Because of the immersive nature of ethnographic research, this methodology does come along with considerations such as:

  • Higher investment (relative to other qualitative research approaches)
  • Lower sample size (with the trade-off being deeper understanding)
  • Lower direct stakeholder engagement per session (compared to the backroom of a focus group, for example)

But if the above considerations can work for your organisation, you stand to grow that much closer to the people you serve and drive positive impact from the insights gained.

 

The power of ethnography to better understand family dining

A practical example of how this came to life for one of our clients is a national pizza chain that came to us wanting to better understand families’ experience with ordering carryout pizza. To truly immerse ourselves in this eating occasion, we conducted dinner-time ethnographies and observed the entire evening with families, starting from how they decide on dinner, to ordering, pickup, eating and clean up.

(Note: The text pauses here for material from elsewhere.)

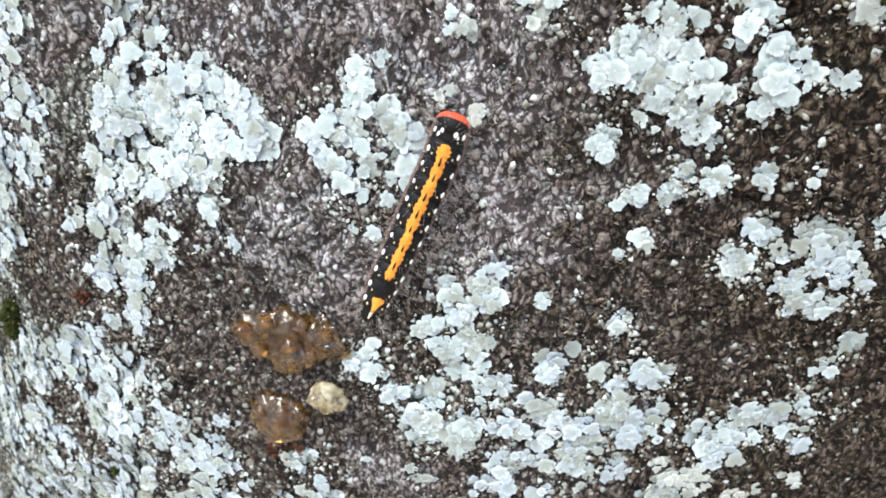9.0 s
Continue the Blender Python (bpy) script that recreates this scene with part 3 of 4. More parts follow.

To be as realistic as possible, we allowed participants to choose their session time to coincide with their actual dinner time. We had the whole family participate to understand the true family dynamics (which, as you can imagine, was interesting, fun, and sometimes a little loud and crazy!). Through observation and natural conversation, we were able to understand how decisions are made and the family interactions throughout the evening.

As it was logistically not possible to have every key stakeholder physically present for each ethnography, we designed the deliverables to ensure they felt a part of the experience as if they were on-site with us. To achieve that, a professional videographer was present throughout the ethnographies, and we were able to create an immersive summary video reel to share with internal stakeholders. By creating this video deliverable, the brand was able to share learnings across the organisation to cultivate deep-rooted customer empathy and understanding. In addition to video deliverables, there are various ways that organisations can replicate ethnographies for internal stakeholders to continue their learning like immersive spaces.

While other quantitative or qualitative research methods allow you to gain valuable and impactful insights, ethnography stands out as one of the most effective ways of gaining an authentic view into consumer conversations. By actively participating in and observing a person’s real-life experiences, you uncover insights that traditional methods often miss. Because consumers today have vastly different experiences, getting closer to your consumers is foundational for whatever your strategic objectives you have.